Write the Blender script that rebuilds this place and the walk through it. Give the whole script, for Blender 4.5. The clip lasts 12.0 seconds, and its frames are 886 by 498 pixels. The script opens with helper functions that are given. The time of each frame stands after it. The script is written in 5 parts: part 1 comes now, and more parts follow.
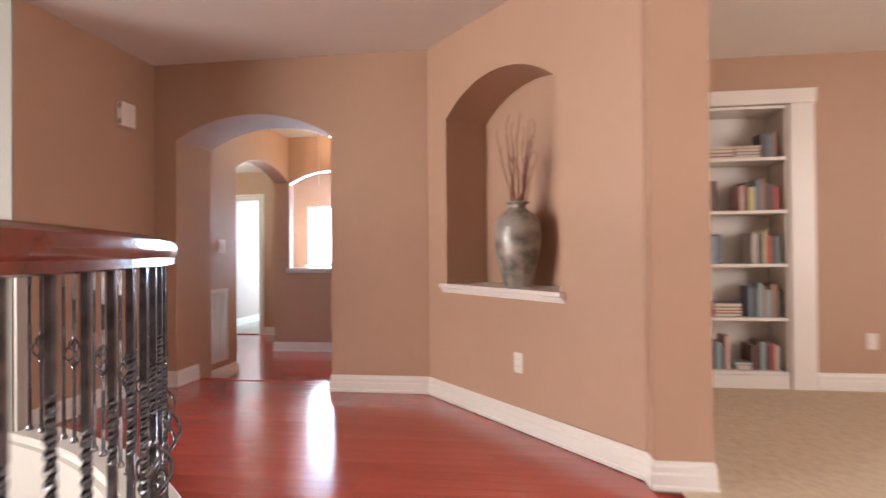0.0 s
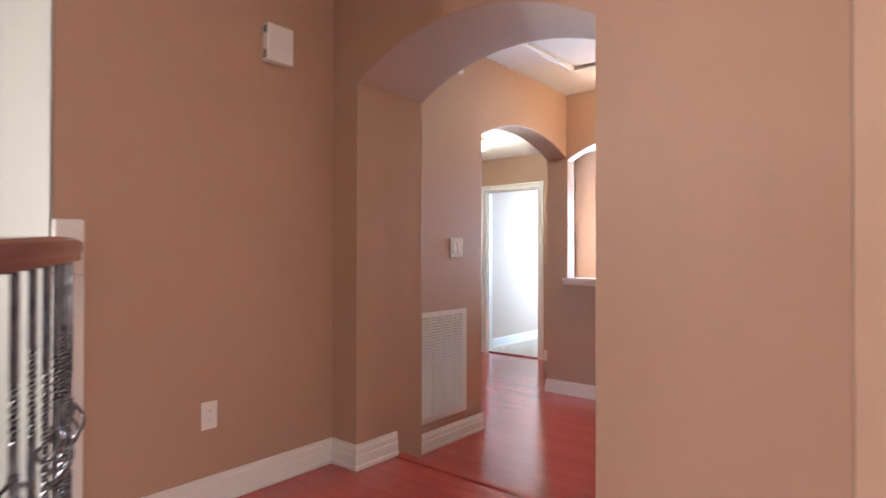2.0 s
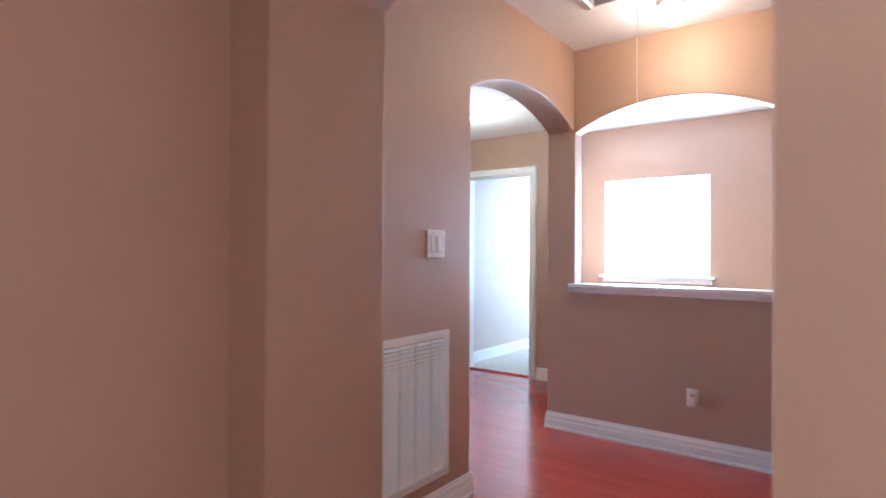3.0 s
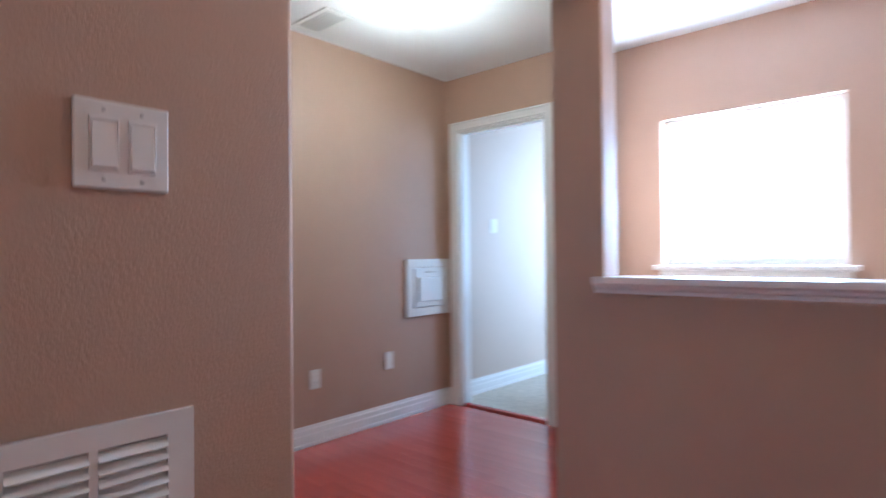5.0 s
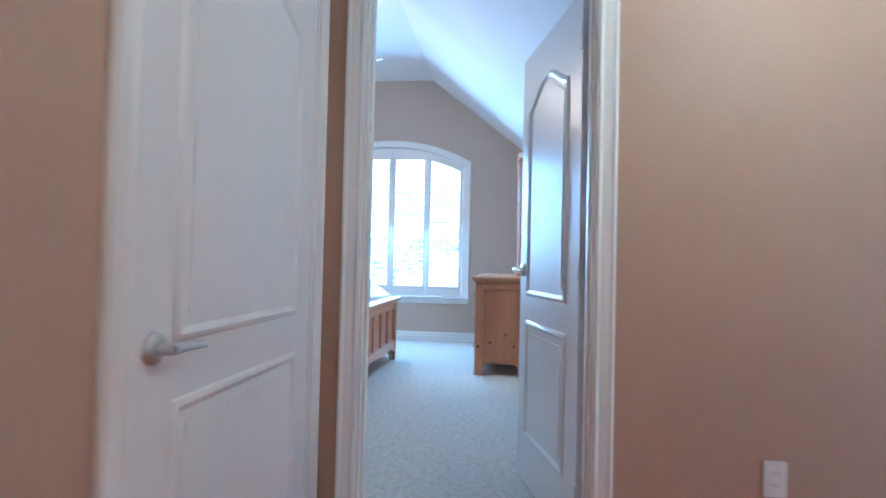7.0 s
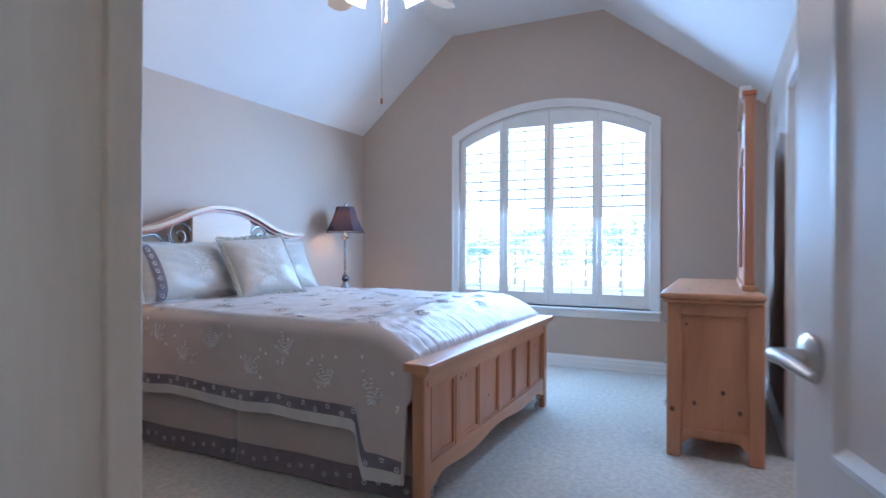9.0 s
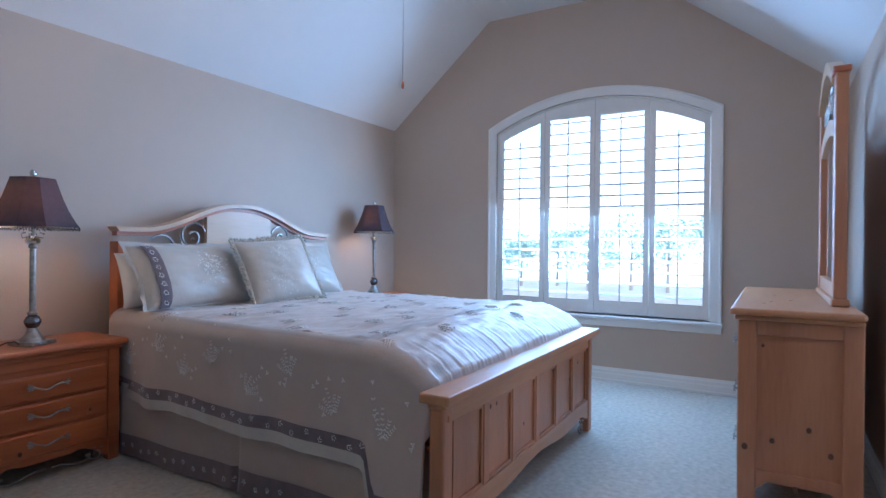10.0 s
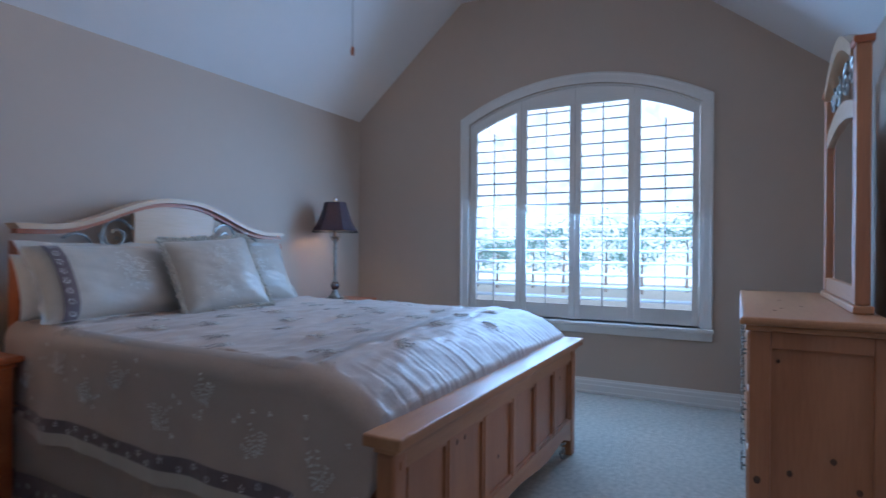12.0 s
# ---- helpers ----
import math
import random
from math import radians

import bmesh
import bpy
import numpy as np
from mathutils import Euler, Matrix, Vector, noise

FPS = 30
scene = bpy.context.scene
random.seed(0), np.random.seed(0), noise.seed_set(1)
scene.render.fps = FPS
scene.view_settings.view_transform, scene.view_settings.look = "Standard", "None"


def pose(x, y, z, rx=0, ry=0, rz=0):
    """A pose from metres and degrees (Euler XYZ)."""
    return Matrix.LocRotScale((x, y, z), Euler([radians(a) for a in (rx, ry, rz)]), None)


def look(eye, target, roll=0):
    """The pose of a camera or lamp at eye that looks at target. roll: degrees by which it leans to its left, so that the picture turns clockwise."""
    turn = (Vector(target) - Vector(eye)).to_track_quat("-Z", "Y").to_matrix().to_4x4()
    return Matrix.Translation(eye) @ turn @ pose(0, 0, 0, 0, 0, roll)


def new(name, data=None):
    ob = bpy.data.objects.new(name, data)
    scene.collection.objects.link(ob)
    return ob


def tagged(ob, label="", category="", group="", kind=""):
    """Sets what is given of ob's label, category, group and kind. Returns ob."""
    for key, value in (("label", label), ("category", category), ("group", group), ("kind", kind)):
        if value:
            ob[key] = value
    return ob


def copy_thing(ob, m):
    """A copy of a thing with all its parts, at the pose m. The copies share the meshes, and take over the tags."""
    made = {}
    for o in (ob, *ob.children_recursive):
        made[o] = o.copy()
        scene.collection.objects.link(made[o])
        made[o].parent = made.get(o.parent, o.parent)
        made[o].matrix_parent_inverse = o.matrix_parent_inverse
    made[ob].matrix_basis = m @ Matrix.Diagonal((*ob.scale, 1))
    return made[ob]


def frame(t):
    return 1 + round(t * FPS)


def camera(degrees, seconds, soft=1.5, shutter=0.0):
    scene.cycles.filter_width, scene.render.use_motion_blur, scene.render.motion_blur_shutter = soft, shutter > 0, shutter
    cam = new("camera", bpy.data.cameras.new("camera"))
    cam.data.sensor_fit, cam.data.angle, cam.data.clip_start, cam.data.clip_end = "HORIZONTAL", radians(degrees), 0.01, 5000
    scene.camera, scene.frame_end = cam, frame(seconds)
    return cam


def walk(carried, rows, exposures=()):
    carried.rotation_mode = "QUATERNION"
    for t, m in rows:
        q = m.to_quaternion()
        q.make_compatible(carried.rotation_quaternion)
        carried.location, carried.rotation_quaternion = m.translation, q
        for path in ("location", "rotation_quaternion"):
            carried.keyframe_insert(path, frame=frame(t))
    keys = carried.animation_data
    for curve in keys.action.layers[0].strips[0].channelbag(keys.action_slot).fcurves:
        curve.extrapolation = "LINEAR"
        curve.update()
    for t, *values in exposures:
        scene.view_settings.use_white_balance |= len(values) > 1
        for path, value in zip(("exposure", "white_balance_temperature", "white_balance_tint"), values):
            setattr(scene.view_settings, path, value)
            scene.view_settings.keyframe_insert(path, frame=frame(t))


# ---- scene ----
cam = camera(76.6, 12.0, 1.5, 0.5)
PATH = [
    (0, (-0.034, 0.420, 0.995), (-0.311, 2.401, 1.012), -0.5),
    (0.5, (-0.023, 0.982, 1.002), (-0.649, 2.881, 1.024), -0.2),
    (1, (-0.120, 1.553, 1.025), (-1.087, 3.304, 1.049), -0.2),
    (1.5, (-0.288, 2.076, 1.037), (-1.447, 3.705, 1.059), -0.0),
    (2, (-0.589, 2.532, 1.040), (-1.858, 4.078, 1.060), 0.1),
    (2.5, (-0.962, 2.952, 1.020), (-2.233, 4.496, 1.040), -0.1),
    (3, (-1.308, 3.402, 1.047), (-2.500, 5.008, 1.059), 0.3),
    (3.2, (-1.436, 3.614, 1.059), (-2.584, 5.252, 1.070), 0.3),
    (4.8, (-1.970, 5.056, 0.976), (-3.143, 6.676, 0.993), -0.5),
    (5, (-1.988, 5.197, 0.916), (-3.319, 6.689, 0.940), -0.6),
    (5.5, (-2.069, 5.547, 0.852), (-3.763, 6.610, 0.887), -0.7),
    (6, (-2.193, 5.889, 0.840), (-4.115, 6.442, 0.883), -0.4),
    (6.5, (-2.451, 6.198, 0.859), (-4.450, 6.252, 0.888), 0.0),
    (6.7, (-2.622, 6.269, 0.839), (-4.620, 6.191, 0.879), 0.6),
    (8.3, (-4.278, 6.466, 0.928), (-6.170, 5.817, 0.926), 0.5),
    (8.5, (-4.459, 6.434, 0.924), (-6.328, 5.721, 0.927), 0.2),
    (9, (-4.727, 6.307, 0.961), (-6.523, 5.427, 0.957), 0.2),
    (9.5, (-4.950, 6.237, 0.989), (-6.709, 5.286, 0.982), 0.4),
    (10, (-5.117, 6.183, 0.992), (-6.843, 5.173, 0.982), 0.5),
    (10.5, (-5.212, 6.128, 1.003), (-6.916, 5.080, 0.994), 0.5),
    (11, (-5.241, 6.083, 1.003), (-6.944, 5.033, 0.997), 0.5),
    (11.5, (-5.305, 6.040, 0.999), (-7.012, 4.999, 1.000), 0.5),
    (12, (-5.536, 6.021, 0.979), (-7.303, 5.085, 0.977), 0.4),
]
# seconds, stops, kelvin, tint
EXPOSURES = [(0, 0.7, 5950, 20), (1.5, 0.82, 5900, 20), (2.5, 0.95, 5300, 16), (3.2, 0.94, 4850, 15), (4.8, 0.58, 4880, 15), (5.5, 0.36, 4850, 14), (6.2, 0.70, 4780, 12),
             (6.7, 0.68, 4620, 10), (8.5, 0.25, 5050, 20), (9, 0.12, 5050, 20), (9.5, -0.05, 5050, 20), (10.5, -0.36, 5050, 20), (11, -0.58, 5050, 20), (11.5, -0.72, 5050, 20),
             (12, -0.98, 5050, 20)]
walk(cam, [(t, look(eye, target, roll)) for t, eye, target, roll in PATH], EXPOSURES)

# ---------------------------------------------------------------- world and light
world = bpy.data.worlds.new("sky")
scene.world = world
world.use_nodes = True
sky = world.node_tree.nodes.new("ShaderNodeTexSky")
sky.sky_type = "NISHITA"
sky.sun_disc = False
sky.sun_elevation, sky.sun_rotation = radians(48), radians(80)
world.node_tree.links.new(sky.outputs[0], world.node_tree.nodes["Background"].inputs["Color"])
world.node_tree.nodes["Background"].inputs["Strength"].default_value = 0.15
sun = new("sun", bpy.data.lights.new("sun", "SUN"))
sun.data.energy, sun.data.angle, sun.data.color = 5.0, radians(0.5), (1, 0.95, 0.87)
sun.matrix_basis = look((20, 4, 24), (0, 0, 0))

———

[Task brief] Using the data above, say how many lines include "category". No other reply is needed.

[Solution to this problem] 3